Show that there exists $A$ $(n×n)$ matrix with complex entries such that...

Question

We have $M\left(X\right)=\left\{X^{k}|k\in \mathbb{N}^{*}\right\}$ Show that there exists $A$ $(n×n)$ matrix with complex entries such that $M\left(A\right)$ is finite and it does not contain $0$ and $A^{m}≠A$ for every $m\geq2$, if and only if $n\geq3$.
We can say that A is not a periodic matrix and also it is not nilpotent. I dont really know how to counter this type of problems. Can someone give me a hint or help me?

Answer 1

Since $M(A)$ is finite, there must be some $r<s \in \Bbb{N}^*$ such that $A^r=A^s$. Let's pick out the smallest such pair and denote $k=s-r$. Thus $A^r=A^s \implies A^s - A^r=A^r(A^k-I)=0$.

Suppose the minimal polynomial of $A$ is $p(x) \in \Bbb{C}[x]$, then $p|x^r(x^k-1)$. Assume $p(x)=x^dq(x)$ where $q(x)|x^k-1$, then $p(x)|x^d(x^k-1) \implies A^d = A^{d+k}$. Due to the minimality of $r,s$, we must have $d=r,p(x)=x^rq(x)$.

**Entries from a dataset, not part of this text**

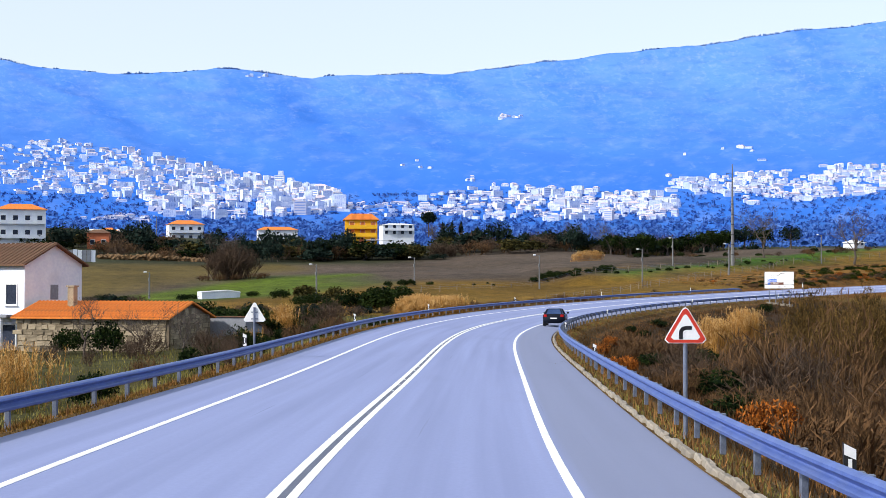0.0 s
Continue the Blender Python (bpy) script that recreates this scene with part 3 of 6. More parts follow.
# ---- along the road ----
def kerb():
    """Weathered concrete kerb blocks between the asphalt and the guard rail."""
    row = thing("kerb", Matrix(), "weathered beige concrete kerb blocks along the asphalt", "kerb", kind="structure")
    rng = random.Random(4)
    shapes = []
    for k in range(5):
        bm = bmesh.new()
        w = rng.uniform(0.15, 0.20)
        vs = box(bm, 0, w, -0.47, 0.47, -0.25, 0.06)
        for v in vs:
            if v.co.z > 0:
                v.co.x += 0.06 if v.co.x < 0.05 else 0
                v.co += Vector((rng.uniform(-0.02, 0.02), rng.uniform(-0.03, 0.03), rng.uniform(-0.03, 0.02)))
        bmesh.ops.bevel(bm, geom=bm.edges[:], offset=0.018, segments=1, affect="EDGES")
        me = bpy.data.meshes.new("kerb_block")
        bm.to_mesh(me)
        bm.free()
        me.materials.append(CONCRETE)
        shapes.append(me)
    for s in np.arange(-4, 300, 1.0):
        if s > 270 and rng.random() < 0.45:
            continue
        ob = new("kerb_block", rng.choice(shapes))
        ob.parent = row
        ob.matrix_basis = at_road(s, EDGE + 0.03 + rng.uniform(0, 0.05), rng.uniform(-0.03, 0.02), rng.uniform(-2.5, 2.5))


kerb()


def road_studs():
    row = thing("road_studs", Matrix(), "small white reflective studs between the double lines", "road studs", kind="structure")
    bm = bmesh.new()
    box(bm, -0.035, 0.035, -0.04, 0.04, 0, 0.012, bevel=0.005)
    me = part("stud", bm, WHITE).data
    bpy.data.objects.remove(bpy.data.objects["stud"])
    for s in np.arange(40, 470, 3.03):
        ob = new("stud", me)
        ob.parent, ob.matrix_basis = row, at_road(s, 0, 0.002)


road_studs()


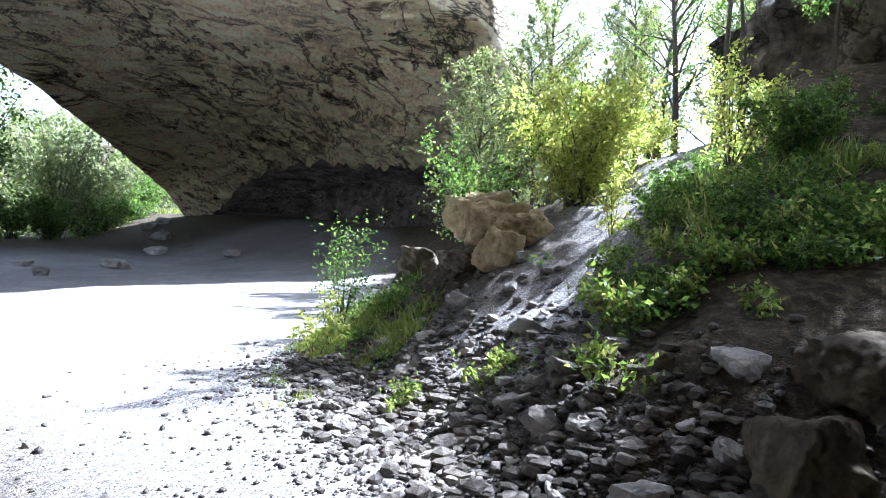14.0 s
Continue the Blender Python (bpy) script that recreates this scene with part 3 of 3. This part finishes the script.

As your proposition stated, $A$ is not nilpotent, so $q(x) \ne 1$; $A^m \ne A \; \forall m>1$, so $r \ne 1$. Therefore, $n \ge \deg p(x)=r + \deg q(x) \ge 2+1=3$. And for every $n \ge 3$, any complex matrix whose minimal polynomial is $x^2(x-1)$ will satisfy your requirement.